To give you some perspective, I’m the guy who used to be delighted when he could find a pizza on an Italian menu that had only one topping that he had to ask them to leave off, rather than the more usual two or three. I once refused to eat my own dinner because someone else‘s contained prawns, which frightened me with their scary insect looks. It’s less than two years since I first willingly ate some tomato. And I still have a list as long as both arms of things that I will refuse to eat.
That’s the guy who was sitting in a Tokyo restaurant, snail in his belly, staring into the face of a raw shrimp. The shrimp stared back. It looked like concept art for a new Predator movie, and it smelled like a fisherman’s boot. As the actress said to the bishop, putting that thing in my mouth was the most daunting prospect I could think of. So I did.
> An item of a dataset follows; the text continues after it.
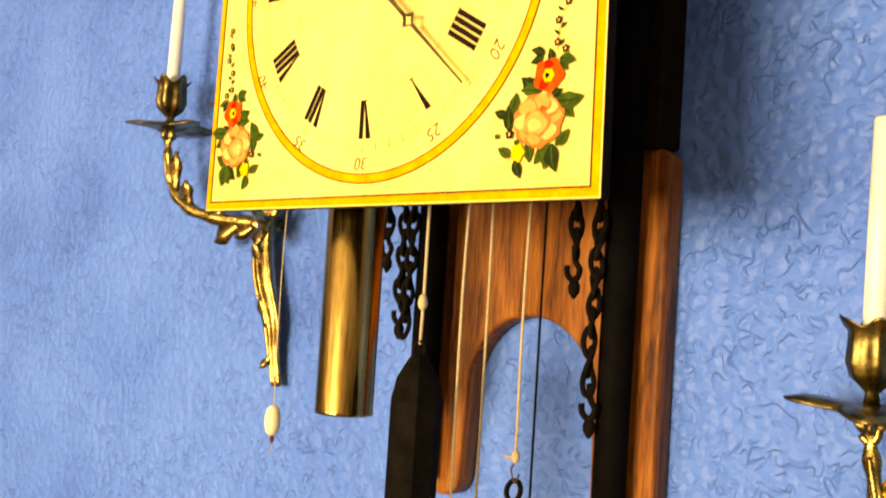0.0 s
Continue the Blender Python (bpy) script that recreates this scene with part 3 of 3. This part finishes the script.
def hand(name, tip, diamond, size, rise, w0, label):
    """A hand with a pierced diamond, from the arbor to tip, sinking towards the dial; rise: y at its root, diamond and tip."""
    o, d, e = Vector((AR[0], 0, 0)), Vector((diamond[0], 0, diamond[1])), Vector((tip[0], 0, tip[1]))
    way = (d - o).normalized()
    side = Vector((-way.z, 0, way.x))
    bm = bmesh.new()
    root, mid, end = (Vector((0, y, 0)) for y in rise)
    f = mid
    start = o + way * 0.006
    tube(bm, [p + root.lerp(mid, u) for p, u in ((start, 0), (o.lerp(d, 0.35) - side * 0.0006, 0.35), (o.lerp(d, 0.7), 0.7), (d - way * size * 0.9, 1))], [w0, w0 * 0.9, w0 * 0.62, w0 * 0.6], 10, flat=0.45)
    far = (e - d).normalized()
    tube(bm, [p + mid.lerp(end, u) for p, u in ((d + way * size * 0.9, 0), (d.lerp(e, 0.4), 0.4), (e, 1))], [w0 * 0.55, w0 * 0.45, w0 * 0.26], 10, flat=0.45)
    ring = [d + way * size * 1.15, d + side * size, d - way * size * 1.15, d - side * size]
    pts = []
    for p, q in zip(ring, ring[1:] + ring[:1]):
        for k in range(4):
            m = p.lerp(q, k / 4)
            pts.append(d.lerp(m, 1 - 0.55 * math.sin(math.pi * k / 4) * 0.35) + f)
    tube(bm, pts, [0.0013] * len(pts), 8, flat=0.6, closed=True)
    return part(name, bm, M_STEEL, clock, label)


hand("minute_hand", (0.1105, -0.1002), (0.0535, -0.0480), 0.0062, (-0.0155, -0.0118, -0.0110), 0.0037, "tarnished steel minute hand with pierced diamond")
hand("hour_hand", (-0.0222, 0.0922), (-0.0058, 0.0355), 0.0066, (-0.0105, -0.0080, -0.0065), 0.0037, "tarnished steel hour hand with pierced diamond")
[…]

If you’re squeamish, I advise you not to have read the preceding paragraphs.
The following day Eileen had to leave before Joe and me, since she was returning to her Chinese study trip rather than going directly home.
Joe and I took in an origami museum, which featured more cranes than I’ve ever seen before in my life. It seems that in traditional Japanese origami, as opposed to the modern and less Japan-centered art, they really stick to variations of a small set of old designs. Hence the sunflower above, on which every petal and every leaf is a crane.
I would have liked the opportunity to see some of the more impressive modern creations that you see so often online: long-bodied dragons, beetles locked in battle, wizards and dwarfs, and all the other pieces that shatter the self-esteem of us amateurs. Still it was fun to see the older side of the art, and we did get to see the president of the gallery folding some pieces. He had all the speed and precision you would expect from an innocuous-looking elderly Japanese man: i.e., he was clearly some sort of origami ninja.
We topped off the trip with a lazy stroll around a gorgeous Tokyo park, and one last night in a hotel that looked like a cross between the inside of the Death Star and Starfleet Command. All that remained was to survive the flight home, and to spend longer writing this blog post than I spent in Japan.